Aim> Would you repeat the listing exactly but omit every picture?

Dataset excerpt>
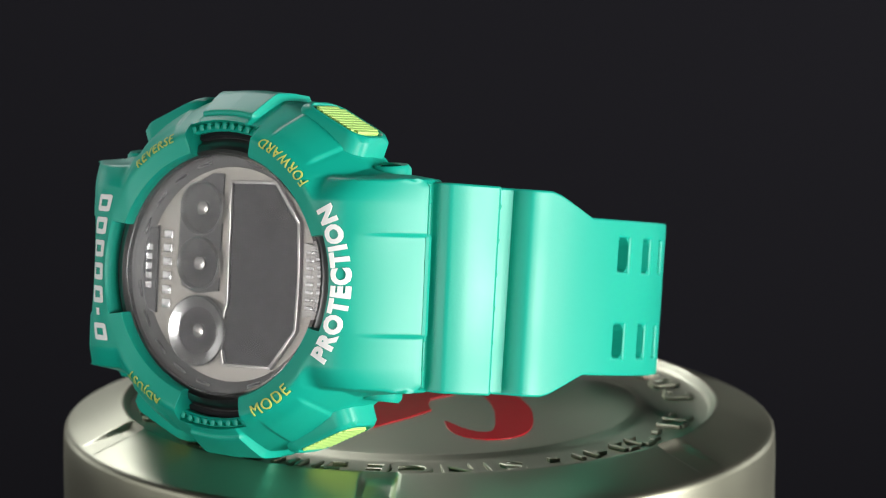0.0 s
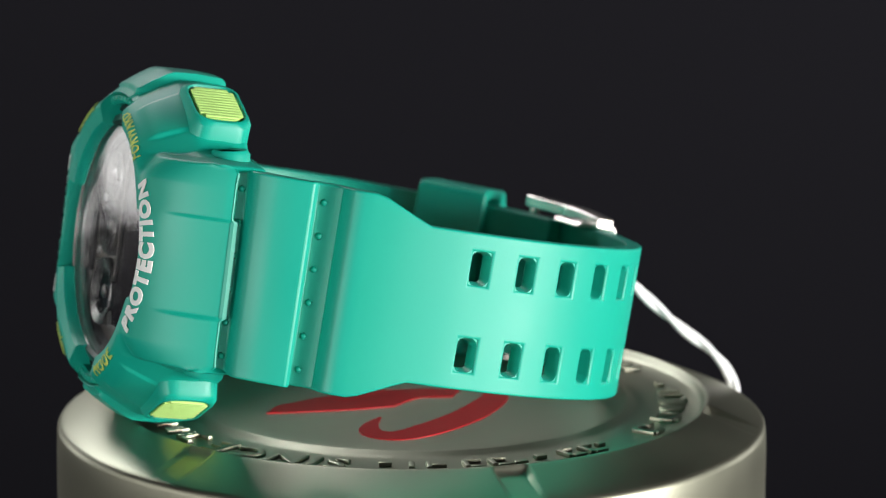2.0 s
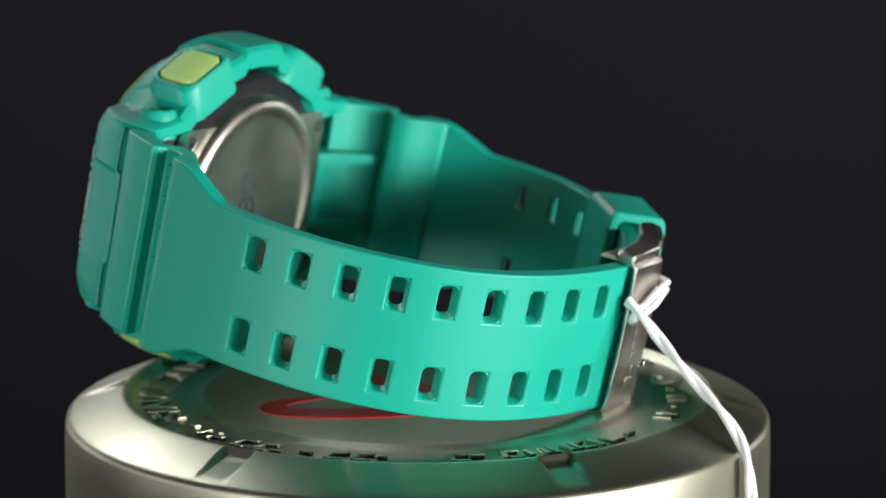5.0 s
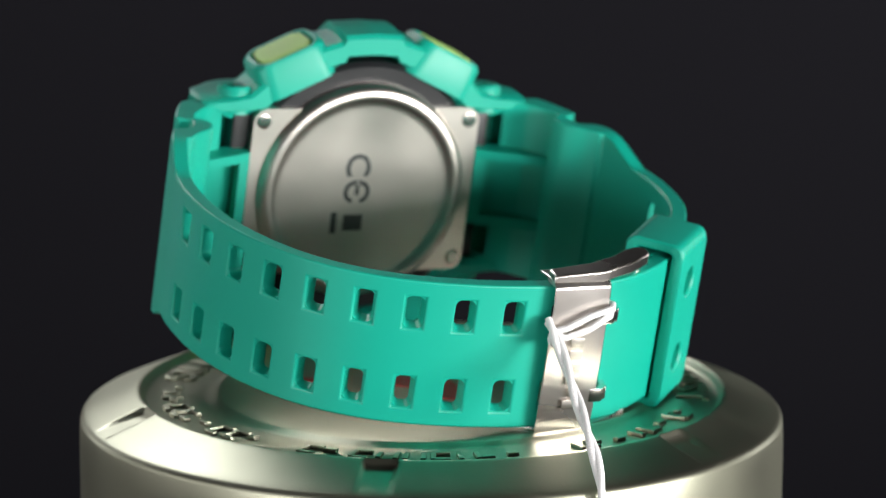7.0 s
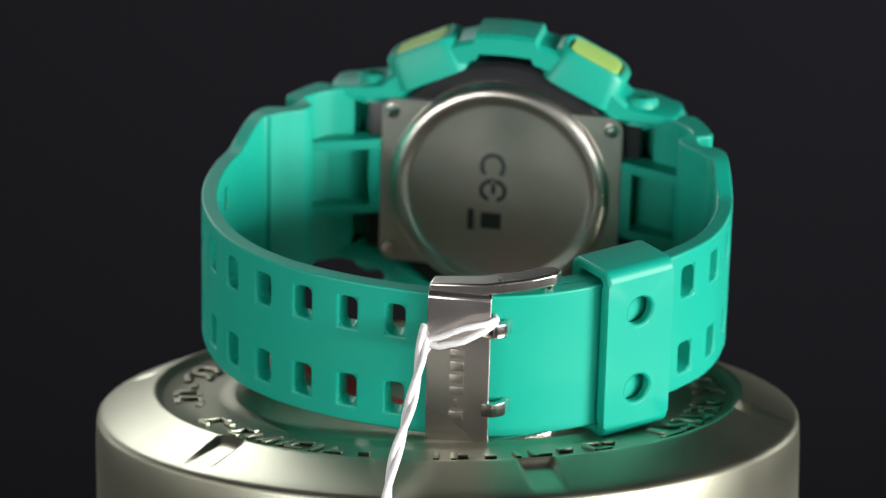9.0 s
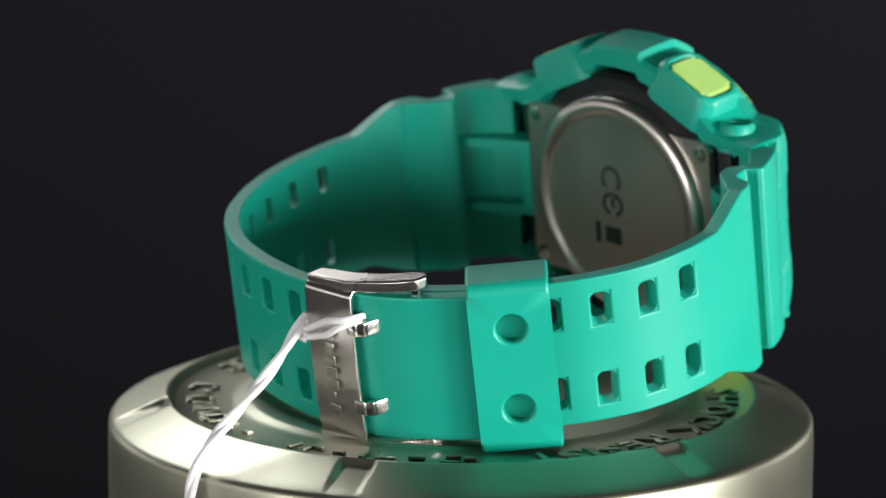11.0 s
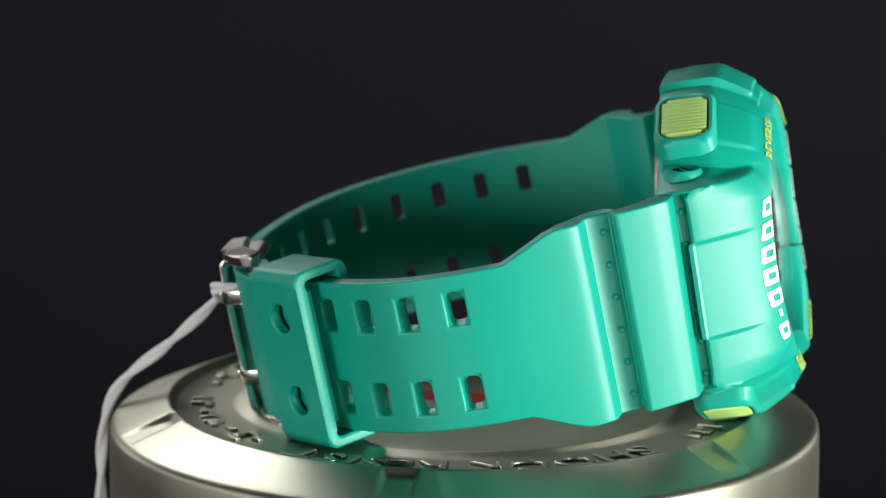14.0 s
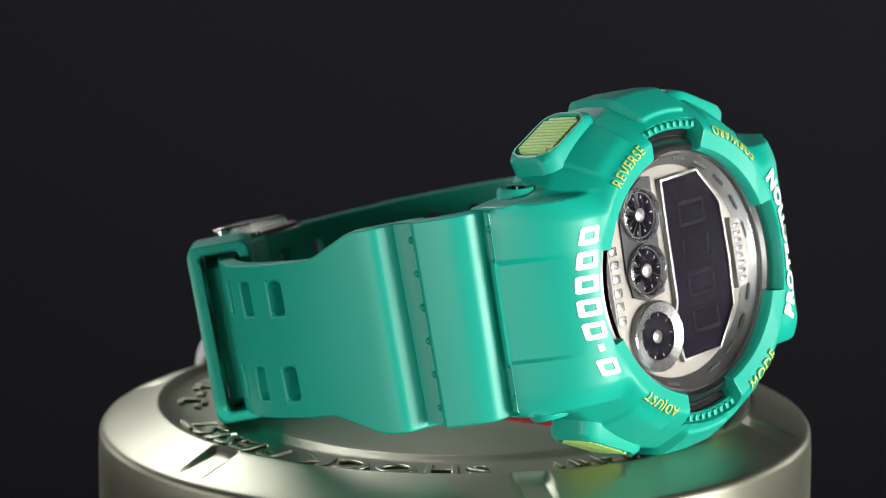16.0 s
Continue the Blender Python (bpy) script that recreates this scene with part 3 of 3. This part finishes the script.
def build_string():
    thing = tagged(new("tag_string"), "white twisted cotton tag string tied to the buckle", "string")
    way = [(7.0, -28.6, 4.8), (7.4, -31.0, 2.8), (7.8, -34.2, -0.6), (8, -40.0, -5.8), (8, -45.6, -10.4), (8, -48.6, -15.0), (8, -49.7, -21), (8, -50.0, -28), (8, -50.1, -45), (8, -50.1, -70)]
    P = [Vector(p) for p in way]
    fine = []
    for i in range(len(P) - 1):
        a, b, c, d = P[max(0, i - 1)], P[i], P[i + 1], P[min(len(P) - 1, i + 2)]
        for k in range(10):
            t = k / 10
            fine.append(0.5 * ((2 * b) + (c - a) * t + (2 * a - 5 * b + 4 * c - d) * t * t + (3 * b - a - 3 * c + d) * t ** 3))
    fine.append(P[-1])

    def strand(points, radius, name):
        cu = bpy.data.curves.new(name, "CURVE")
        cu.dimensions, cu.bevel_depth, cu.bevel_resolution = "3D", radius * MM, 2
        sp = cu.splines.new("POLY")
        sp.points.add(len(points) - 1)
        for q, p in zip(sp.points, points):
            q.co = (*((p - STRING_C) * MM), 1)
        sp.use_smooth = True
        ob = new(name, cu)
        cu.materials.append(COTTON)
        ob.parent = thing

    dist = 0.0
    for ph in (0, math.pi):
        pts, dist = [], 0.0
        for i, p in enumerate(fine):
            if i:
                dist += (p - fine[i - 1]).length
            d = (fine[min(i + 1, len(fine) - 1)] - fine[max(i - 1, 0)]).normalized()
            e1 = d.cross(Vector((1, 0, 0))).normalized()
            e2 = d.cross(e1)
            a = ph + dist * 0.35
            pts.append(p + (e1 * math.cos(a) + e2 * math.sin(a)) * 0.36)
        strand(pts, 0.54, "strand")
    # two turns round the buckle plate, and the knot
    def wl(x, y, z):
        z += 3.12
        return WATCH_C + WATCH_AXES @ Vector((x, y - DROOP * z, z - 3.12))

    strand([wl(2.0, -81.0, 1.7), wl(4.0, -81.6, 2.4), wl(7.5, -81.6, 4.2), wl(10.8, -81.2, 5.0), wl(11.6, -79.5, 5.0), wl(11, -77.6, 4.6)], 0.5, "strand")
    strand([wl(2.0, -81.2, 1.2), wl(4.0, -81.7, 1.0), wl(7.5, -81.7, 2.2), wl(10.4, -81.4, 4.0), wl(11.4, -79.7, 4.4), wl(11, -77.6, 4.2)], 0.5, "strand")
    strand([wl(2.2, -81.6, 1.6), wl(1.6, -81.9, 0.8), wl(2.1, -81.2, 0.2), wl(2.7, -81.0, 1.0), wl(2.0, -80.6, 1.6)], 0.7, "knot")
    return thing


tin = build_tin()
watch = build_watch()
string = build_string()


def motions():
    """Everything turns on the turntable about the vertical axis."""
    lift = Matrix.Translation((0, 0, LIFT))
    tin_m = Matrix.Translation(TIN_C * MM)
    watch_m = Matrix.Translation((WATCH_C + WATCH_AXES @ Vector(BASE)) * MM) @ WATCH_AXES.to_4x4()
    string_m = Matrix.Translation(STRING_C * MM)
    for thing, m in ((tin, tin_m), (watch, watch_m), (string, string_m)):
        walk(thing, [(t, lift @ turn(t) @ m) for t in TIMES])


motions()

Output for this exercise>
0.0 s
2.0 s
5.0 s
7.0 s
9.0 s
11.0 s
14.0 s
16.0 s
Continue the Blender Python (bpy) script that recreates this scene with part 3 of 3. This part finishes the script.
def build_string():
    thing = tagged(new("tag_string"), "white twisted cotton tag string tied to the buckle", "string")
    way = [(7.0, -28.6, 4.8), (7.4, -31.0, 2.8), (7.8, -34.2, -0.6), (8, -40.0, -5.8), (8, -45.6, -10.4), (8, -48.6, -15.0), (8, -49.7, -21), (8, -50.0, -28), (8, -50.1, -45), (8, -50.1, -70)]
    P = [Vector(p) for p in way]
    fine = []
    for i in range(len(P) - 1):
        a, b, c, d = P[max(0, i - 1)], P[i], P[i + 1], P[min(len(P) - 1, i + 2)]
        for k in range(10):
            t = k / 10
            fine.append(0.5 * ((2 * b) + (c - a) * t + (2 * a - 5 * b + 4 * c - d) * t * t + (3 * b - a - 3 * c + d) * t ** 3))
    fine.append(P[-1])

    def strand(points, radius, name):
        cu = bpy.data.curves.new(name, "CURVE")
        cu.dimensions, cu.bevel_depth, cu.bevel_resolution = "3D", radius * MM, 2
        sp = cu.splines.new("POLY")
        sp.points.add(len(points) - 1)
        for q, p in zip(sp.points, points):
            q.co = (*((p - STRING_C) * MM), 1)
        sp.use_smooth = True
        ob = new(name, cu)
        cu.materials.append(COTTON)
        ob.parent = thing

    dist = 0.0
    for ph in (0, math.pi):
        pts, dist = [], 0.0
        for i, p in enumerate(fine):
            if i:
                dist += (p - fine[i - 1]).length
            d = (fine[min(i + 1, len(fine) - 1)] - fine[max(i - 1, 0)]).normalized()
            e1 = d.cross(Vector((1, 0, 0))).normalized()
            e2 = d.cross(e1)
            a = ph + dist * 0.35
            pts.append(p + (e1 * math.cos(a) + e2 * math.sin(a)) * 0.36)
        strand(pts, 0.54, "strand")
    # two turns round the buckle plate, and the knot
    def wl(x, y, z):
        z += 3.12
        return WATCH_C + WATCH_AXES @ Vector((x, y - DROOP * z, z - 3.12))

    strand([wl(2.0, -81.0, 1.7), wl(4.0, -81.6, 2.4), wl(7.5, -81.6, 4.2), wl(10.8, -81.2, 5.0), wl(11.6, -79.5, 5.0), wl(11, -77.6, 4.6)], 0.5, "strand")
    strand([wl(2.0, -81.2, 1.2), wl(4.0, -81.7, 1.0), wl(7.5, -81.7, 2.2), wl(10.4, -81.4, 4.0), wl(11.4, -79.7, 4.4), wl(11, -77.6, 4.2)], 0.5, "strand")
    strand([wl(2.2, -81.6, 1.6), wl(1.6, -81.9, 0.8), wl(2.1, -81.2, 0.2), wl(2.7, -81.0, 1.0), wl(2.0, -80.6, 1.6)], 0.7, "knot")
    return thing


tin = build_tin()
watch = build_watch()
string = build_string()


def motions():
    """Everything turns on the turntable about the vertical axis."""
    lift = Matrix.Translation((0, 0, LIFT))
    tin_m = Matrix.Translation(TIN_C * MM)
    watch_m = Matrix.Translation((WATCH_C + WATCH_AXES @ Vector(BASE)) * MM) @ WATCH_AXES.to_4x4()
    string_m = Matrix.Translation(STRING_C * MM)
    for thing, m in ((tin, tin_m), (watch, watch_m), (string, string_m)):
        walk(thing, [(t, lift @ turn(t) @ m) for t in TIMES])


motions()